Structures were ISK sinks before, they still are, especially medium engineering structuers which look like the preferred choice for spam because of their low cost. The 3 “basic services” listed should be moved to a service module with a fuel cost, even at 5 blocks an hour its more per year than what the cost of a quantum core would be. Fix the drop rate for service modules to %100. No changes to Reinforcement timers? Looks like TZ tanking structures are not getting fixed either then.
High security moons should never have been allowed in the first place.

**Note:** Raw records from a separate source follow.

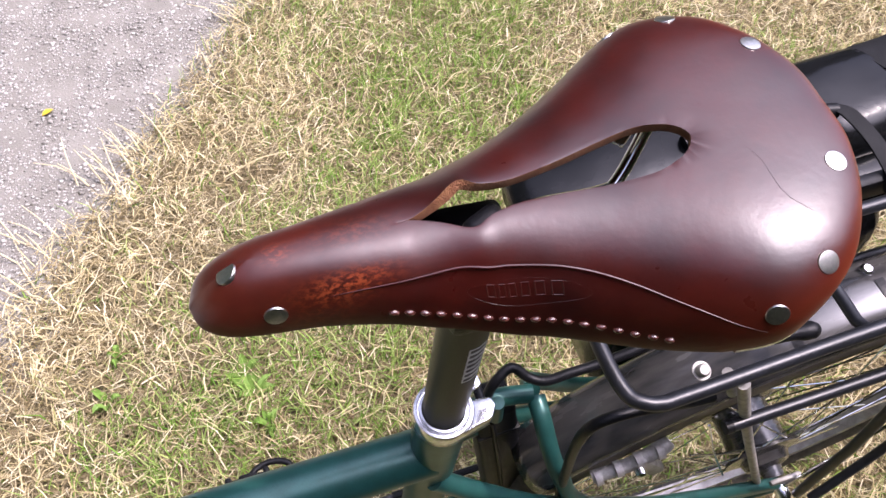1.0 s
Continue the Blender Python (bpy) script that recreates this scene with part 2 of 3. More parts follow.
def cover(k, s, side=-1):
    """A point of the saddle's leather: k along the outline, s from the middle to the rim."""
    ix, iy, rx, ry, rz, n = smooth(STATIONS, k)
    iy, ry = max(iy, 0.0), max(ry, 0.0)
    if k < 6:
        iy = 0.0
    if k in (0, len(STATIONS) - 1):
        ry = 0.0
    a = math.sin(s * math.pi / 2) ** (2 / n)
    b = 1 - math.cos(s * math.pi / 2) ** (2 / n) if s < 1 else 1.0
    x, y = ix + (rx - ix) * a, iy + (ry - iy) * a
    # the torn lip stands up on the far side of the slot and sags on the near one
    tear = math.exp(-((k - 7.6) / .9) ** 2) * max(0.0, 1 - s / .45) ** 2
    z_lip = tear * (.0038 if side > 0 else -.0007)
    # the skirt is pressed in below its crease
    sunk = s - float(np.interp(k, CREASE_K, CREASE_S))
    fade = max(0.0, min(1.0, (k - 4.2) / 1.5, (13.2 - k) / 2.2))
    y -= .0011 * fade * max(0.0, min(1.0, sunk / .07)) * max(0.0, min(1.0, (1 - s) / .2)) if side < 0 else 0.0
    y, z = side * y, ridge(x) - (ridge(rx) - rz) * b + z_lip
    return Vector((x, .0053 + y - (z - .99) * .0171, z + y * .0171))


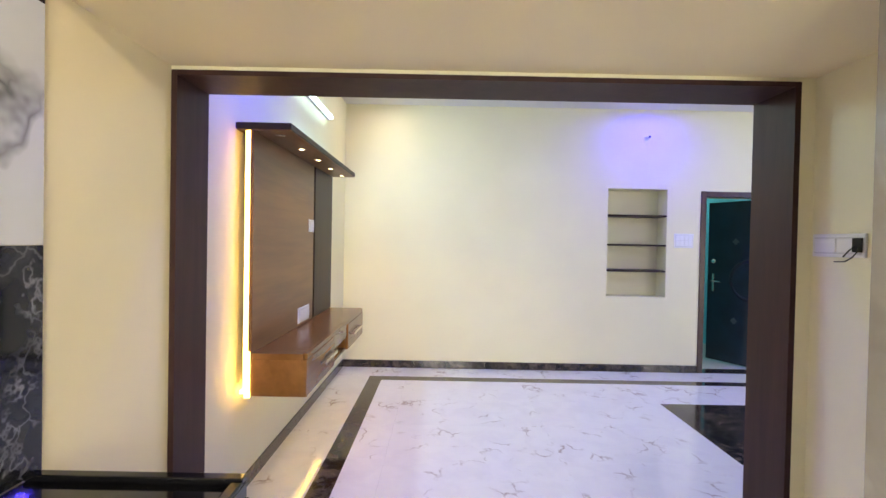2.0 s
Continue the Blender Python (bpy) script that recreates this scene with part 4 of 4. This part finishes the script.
floor = structure("floor", block(XW, XE, YS - 0.3, 6.93, -0.10, -0.0125), GROUND, "polished white marble tile floor with dark borders and a black square", "floor")
cache = {}


def lay(x0, x1, y0, y1, w, d, mat, ox=None, oy=None, skip=None):
    """Tiles w by d over a rectangle, cut at its edges."""
    ox, oy = x0 if ox is None else ox, y0 if oy is None else oy
    i0, i1 = math.floor((x0 - ox) / w + 1e-6), math.ceil((x1 - ox) / w - 1e-6)
    j0, j1 = math.floor((y0 - oy) / d + 1e-6), math.ceil((y1 - oy) / d - 1e-6)
    for i in range(i0, i1):
        for j in range(j0, j1):
            a, b = max(x0, ox + i * w), min(x1, ox + (i + 1) * w)
            c, e = max(y0, oy + j * d), min(y1, oy + (j + 1) * d)
            if b - a < 0.01 or e - c < 0.01 or (skip and skip((a + b) / 2, (c + e) / 2)):
                continue
            key = (round(b - a, 4), round(e - c, 4), mat.name)
            if key not in cache:
                cache[key] = tile_mesh("tile", b - a, e - c, mat)
            ob = new("tile", cache[key])
            ob.parent = floor
            ob.location = (a, c, 0)


FX0, FX1, FY0, FY1 = -0.235, 5.508, 2.915, 5.315  # field inside the border
BX0, BX1, BY0, BY1 = -0.375, 5.648, 2.775, 5.457  # border's outer edge
in_square = lambda x, y: 2.425 < x < 3.64 and 3.52 < y < 4.72
lay(FX0, 2.42, FY0, FY1, 1.2, 0.6, MARBLE, ox=2.42)
lay(3.64, FX1, FY0, FY1, 1.2, 0.6, MARBLE, ox=3.64)
lay(2.42, 3.64, FY0, 3.52, 1.22, 0.605, MARBLE)
lay(2.42, 3.64, 4.72, FY1, 1.22, 0.6, MARBLE)
lay(2.42, 3.64, 3.52, 4.72, 0.61, 0.6, DARKST)
lay(BX0, BX1, FY1, BY1, 0.6, 0.2, DARKST)
lay(BX0, BX1, BY0, FY0, 0.6, 0.2, DARKST)
lay(BX0, FX0, FY0, FY1, 0.2, 0.6, DARKST)
lay(FX1, BX1, FY0, FY1, 0.2, 0.6, DARKST)
lay(XW, XE, BY1, YN, 1.2, 0.6, MARBLE)
lay(XW, XE, YS, BY0, 1.2, 0.6, MARBLE)
lay(XW, BX0, BY0, BY1, 0.6, 1.2, MARBLE)
lay(BX1, XE, BY0, BY1, 0.6, 1.2, MARBLE)
lay(4.535, XE, YN, 6.93, 0.7, 0.6, MARBLE)
lay(3.40, 4.20, YN, YN + 0.2, 0.8, 0.2, DARKST)
lay(4.10, 5.69, 2.27, YS, 0.8, 0.2, DARKST)
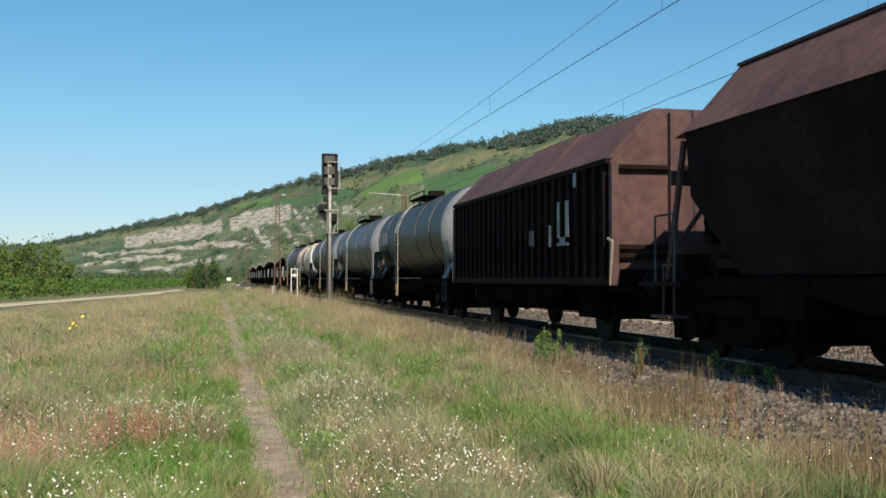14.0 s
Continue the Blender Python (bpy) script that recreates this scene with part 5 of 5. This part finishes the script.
def ribbed_wagon(L, label):
    w = thing("ribbed_wagon", label, "freight wagon")
    y0, y1 = 0.75, L - 0.62
    part("body", box(BM(), -1.36, 1.36, y0 + 0.05, y1 - 0.05, 1.1, 2.95), M_OX_SHADED, w, "red-brown steel body, darkened for shade")
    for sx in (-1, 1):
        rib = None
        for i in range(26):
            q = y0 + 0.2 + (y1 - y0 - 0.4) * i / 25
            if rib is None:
                rib = part("side_rib", box(BM(), -0.04, 0.04, -0.05, 0.05, 1.12, 3.05), M_OX_SHADED, w, "", pose(sx * 1.40, q, 0))
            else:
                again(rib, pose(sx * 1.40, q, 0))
        part("eave", box(BM(), sx * 1.40 - 0.06, sx * 1.40 + 0.06, y0, y1, 2.96, 3.04), M_OX_SHADED, w)
        part("bottom_rail", box(BM(), sx * 1.40 - 0.05, sx * 1.40 + 0.05, y0, y1, 1.0, 1.12), M_OX_SHADED, w)
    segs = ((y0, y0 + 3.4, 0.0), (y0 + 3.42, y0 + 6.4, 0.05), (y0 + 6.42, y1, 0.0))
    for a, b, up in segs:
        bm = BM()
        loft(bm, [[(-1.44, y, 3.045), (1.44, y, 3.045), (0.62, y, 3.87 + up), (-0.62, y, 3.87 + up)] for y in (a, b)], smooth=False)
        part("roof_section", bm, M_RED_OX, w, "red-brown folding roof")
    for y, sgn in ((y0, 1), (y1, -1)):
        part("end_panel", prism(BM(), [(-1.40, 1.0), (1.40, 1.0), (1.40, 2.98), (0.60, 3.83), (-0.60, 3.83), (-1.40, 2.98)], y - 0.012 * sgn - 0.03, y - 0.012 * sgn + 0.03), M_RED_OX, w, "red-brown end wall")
        for px in (-1.36, -0.35, 0.35, 1.36):
            part("end_post", box(BM(), px - 0.06, px + 0.06, y - sgn * 0.16, y - sgn * 0.045, 1.0, 2.94 if abs(px) > 1 else 3.78), M_RED_OX, w)
        for zz in (1.48, 1.62, 2.90):
            part("end_rail", box(BM(), -1.29, 1.29, y - sgn * 0.14, y - sgn * 0.05, zz - 0.04, zz + 0.03), M_OX_SHADED, w)
        part("grab_rail", bars(BM(), [(-1.42, y - 0.1 * sgn, 1.0), (-1.42, y - 0.18 * sgn, 1.7), (-1.42, y, 1.75)], 0.025), M_HOOP, w)
        part("ladder", bars(BM(), [(0.75, y - 0.2 * sgn, 1.1), (0.75, y - 0.2 * sgn, 2.35), (1.15, y - 0.2 * sgn, 2.35), (1.15, y - 0.2 * sgn, 1.1)], 0.022), M_OX_SHADED, w)
    frame_under(w, L, 3.4, L - 3.4, 0.6)
    for q in (2.5, L - 2.5):
        wheelset(w, q)
        for sx in (-1, 1):
            part("spring_box", box(BM(), sx * 1.03 - 0.1, sx * 1.03 + 0.1, q - 0.5, q + 0.5, 0.42, 0.88, 0.03), M_UNDER, w)
    buffers(w, L)
    bm = BM()
    for ya, yb, za, zb in ((2.6, 2.78, 1.75, 2.5), (3.1, 3.24, 1.75, 2.5), (2.6, 3.24, 1.7, 1.85)):
        box(bm, -1.452, -1.442, ya, yb, za, zb)
    part("letter_shape", bm, M_MARK_DIM, w, "faded white painted shape")
    plate(w, 3.6, 3.75, 1.7, 2.1, M_MARK_DIM, -1.452, "letter_bar")
    plate(w, 4.7, 5.0, 1.75, 2.05, M_STEELDIM, -1.452, "letter_bar")
    plate(w, 2.2, 2.35, 2.7, 2.95, M_MARK_DIM, -1.452, "letter_bar")
    return w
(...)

This guy has a real bee in his bonnet… People probably understand that the prices for some of the affected stuff will tank, like the interceptors who lost bubble immunity did some months back, they just don’t care because its not a ‘new’ phenomena the CCP does something that impacts the market. Look at brokerage fees and the 4 significant digits change, the market has already slowed significantly.
There you go. Like a VNI.
Glad you asked.
Charge office space by the M^3 stored. Now that stack of 1000 dreadnoughts costs something a small group does not have to worry about.
You would be ahead by saving fuel and building out of a station, its not like the 1% bonus to ammo saves that much.
Perhaps there should be a corporation jointing fee, like a CSPA charge?
Extreme, but a better direction than these cores. A station back in the day cost 30 billion, with $15 netting 300 million ISK, that 30 billion actually meant something. 150 billion for a keepstar is too cheap, these days it should cost more like a trillion.
Running structures below cost is a problem. If war comes and they are removed, whoever replaces this ‘service’ aught to consider this when calculating costs and deciding if its worth running below costs a second time.
Watch me keep all my stuff in a structure where my corp doesn’t have offices. Oops. Ain’t difficult at all to contract things around instead of just pulling them out of a shared hangar.
You and me both.
Nah, it’s not the worst-case scenario. For them, worst-case would be the whole place becoming Minmatar high-sec.